Available data:
※ ※ ※

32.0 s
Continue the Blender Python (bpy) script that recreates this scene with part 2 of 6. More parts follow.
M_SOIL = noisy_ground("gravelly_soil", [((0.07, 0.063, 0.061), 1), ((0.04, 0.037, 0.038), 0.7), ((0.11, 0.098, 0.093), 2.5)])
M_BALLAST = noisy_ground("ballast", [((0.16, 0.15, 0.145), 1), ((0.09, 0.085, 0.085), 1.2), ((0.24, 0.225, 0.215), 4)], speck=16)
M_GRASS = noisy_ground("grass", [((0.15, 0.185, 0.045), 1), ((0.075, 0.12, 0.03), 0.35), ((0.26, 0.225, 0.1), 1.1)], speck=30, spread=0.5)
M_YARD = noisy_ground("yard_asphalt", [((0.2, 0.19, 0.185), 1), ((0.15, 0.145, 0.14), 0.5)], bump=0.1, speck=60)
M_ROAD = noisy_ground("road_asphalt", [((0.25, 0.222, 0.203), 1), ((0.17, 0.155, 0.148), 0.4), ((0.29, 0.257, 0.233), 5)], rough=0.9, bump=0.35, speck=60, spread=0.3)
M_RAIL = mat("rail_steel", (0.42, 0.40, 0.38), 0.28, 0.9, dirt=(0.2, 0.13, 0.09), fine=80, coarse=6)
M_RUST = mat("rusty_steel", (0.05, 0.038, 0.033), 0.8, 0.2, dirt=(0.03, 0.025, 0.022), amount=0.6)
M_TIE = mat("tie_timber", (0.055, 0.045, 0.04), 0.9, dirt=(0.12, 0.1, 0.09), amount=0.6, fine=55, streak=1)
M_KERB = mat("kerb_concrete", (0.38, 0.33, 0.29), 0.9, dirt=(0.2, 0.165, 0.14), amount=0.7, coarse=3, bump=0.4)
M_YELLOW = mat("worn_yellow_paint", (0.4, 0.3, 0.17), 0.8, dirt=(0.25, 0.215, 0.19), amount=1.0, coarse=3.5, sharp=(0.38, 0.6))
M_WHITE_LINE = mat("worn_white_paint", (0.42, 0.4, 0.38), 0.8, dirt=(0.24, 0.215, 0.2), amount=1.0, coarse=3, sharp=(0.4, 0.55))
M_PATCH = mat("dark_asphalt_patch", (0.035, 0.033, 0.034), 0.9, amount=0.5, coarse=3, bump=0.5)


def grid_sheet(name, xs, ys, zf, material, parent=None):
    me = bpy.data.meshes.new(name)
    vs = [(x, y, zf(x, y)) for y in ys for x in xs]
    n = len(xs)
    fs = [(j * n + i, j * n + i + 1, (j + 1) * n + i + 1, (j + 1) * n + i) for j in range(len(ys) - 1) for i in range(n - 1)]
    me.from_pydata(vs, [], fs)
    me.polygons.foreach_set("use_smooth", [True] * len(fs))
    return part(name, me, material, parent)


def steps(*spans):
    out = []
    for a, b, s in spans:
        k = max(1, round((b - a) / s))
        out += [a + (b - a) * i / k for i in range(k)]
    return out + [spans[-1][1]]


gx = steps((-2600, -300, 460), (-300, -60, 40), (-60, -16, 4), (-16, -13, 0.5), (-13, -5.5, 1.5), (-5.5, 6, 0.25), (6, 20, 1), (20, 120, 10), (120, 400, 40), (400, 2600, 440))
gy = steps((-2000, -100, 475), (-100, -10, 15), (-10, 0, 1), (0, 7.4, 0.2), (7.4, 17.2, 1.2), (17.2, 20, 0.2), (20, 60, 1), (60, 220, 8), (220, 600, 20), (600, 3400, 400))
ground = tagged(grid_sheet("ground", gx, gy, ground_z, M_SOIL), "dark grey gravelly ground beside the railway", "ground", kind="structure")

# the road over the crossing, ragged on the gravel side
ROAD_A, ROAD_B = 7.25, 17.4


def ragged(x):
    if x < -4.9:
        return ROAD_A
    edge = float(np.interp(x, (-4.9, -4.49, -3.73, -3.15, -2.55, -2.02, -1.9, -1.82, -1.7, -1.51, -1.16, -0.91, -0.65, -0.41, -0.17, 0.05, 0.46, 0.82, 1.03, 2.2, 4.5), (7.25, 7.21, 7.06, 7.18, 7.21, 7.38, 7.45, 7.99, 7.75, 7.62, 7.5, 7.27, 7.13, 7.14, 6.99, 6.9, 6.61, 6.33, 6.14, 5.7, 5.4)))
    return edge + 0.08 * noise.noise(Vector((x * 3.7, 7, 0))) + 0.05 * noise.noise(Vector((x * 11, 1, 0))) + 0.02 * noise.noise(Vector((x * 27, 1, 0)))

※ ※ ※

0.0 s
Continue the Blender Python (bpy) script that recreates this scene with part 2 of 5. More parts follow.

※ ※ ※

From the listing, tally every line with the word "recreates" in it and give only the tally.

2